Thriller at Stormont goes down to the wire

ICC Europe/CricketEurope

When you can't bowl fast, bowl straight; when you can't bowl straight, pray the umpires forget to signal 'wide'. Today, neither umpire forgot. Wides, therefore - and by some margin - top-scored for both Scotland and then Jersey as the latter recorded an 'upset' over one of the pre-tournament favourites in a thrilling match at Stormont.

Chasing only 128 for victory, Jersey would lose as many as eight wickets, with injudicious pulls and ambitious drives keeping the Scots interested on a skidding Stormont pitch where only width allowed batsmen to score freely.

Batting first, Scotland would make the worst possible start, Matt Cross going too hard at Charles Perchard's fourth ball, but even with dangerman Freddie Coleman and Anjan Luthra also falling in quick succession, 50 was on the board before the first power play had finished.

That wickets continued to fall, however, undermined this quick start. Both Tom McBride and Neil Smith tried - and failed - to cut Ben Stevens, who bowled a beautiful ten-over spell of slow-left-armers, while James Faudemer - bowling his ten for just eighteen runs - dragged the scoring rate beneath 'threes' during the middle of the innings.

Aman Bailwal and Andrew Chalmers would fight it out, though, putting on the highest partnership of the match (29) to take the Scots past the hundred mark for five down. But when both fell within the space of ten minutes the tail was left exposed, and as Alexander Noel (3 for 9) cleaned it out, more than nine overs were left unused. An error, one would think, that was ultimately fatal to the Scottish cause.

Jersey would go into lunch at 12 for 1 - Daniel McAviney lost to a direct hit from Freddie Coleman - and started brightly after the break as Ben Stevens and Aidan McGuire ran well between the wickets.

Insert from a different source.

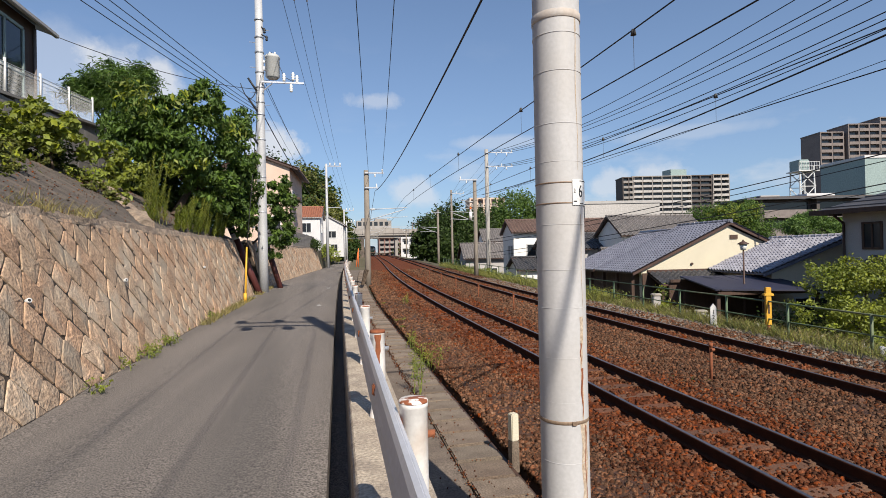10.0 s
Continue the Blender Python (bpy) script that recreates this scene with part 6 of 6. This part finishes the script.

Yet as both fell trying to hook the deceptively sharp Aman Bailwal, the Channel Islanders were in trouble at 29 for 3.

This brought to the crease Tim de la Haye, the leading runs-scorer in the tournament, and - in the end - his 28 was probably the difference today. Made quickly in the context of this match (61 balls), he kept Jersey on course in spite the loss of Corey Bisson and the useful Corne Bodenstein, and when the hundred came up for five down Jersey were both in the driving seat and well ahead on Duckworth-Lewis.

The balance of power, however, was to swing back in Scotland's favour once more: first, de la Haye fell caught behind to Bailwal, 104 for 6; two runs later, Stephen Blackburn would go too, drawn forward and deceived by Freddie Coleman; within three overs Charles Perchard was back in the pavilion as well, cleaned up by Bailwal, the left-armer's fourth victim.

114 for 8, then, and though Jersey had plenty of time on their hands, the Scottish bowler who could bowl straight might well have been the match-winner. As it was, Thomas le Lievre and Alexander Noel crept and crawled towards 128: sharp but well-judged singles were taken; luck was on their side as miscues evaded the fielders, while - crucially - they hung around long enough to collect another five wides as Bailwal sent a full toss hurtling down leg.

The winning runs eventually came from a le Lievre cut shot, the ball racing across the lengthy Stormont square and far enough that the batsmen could get back for three. Understandably, this was met by an eruption from the enthusiastic Jersey supporters and although it wasn't pretty, although it wasn't neccesarily convincing, Jersey proved today they no longer need to play well to win big matches.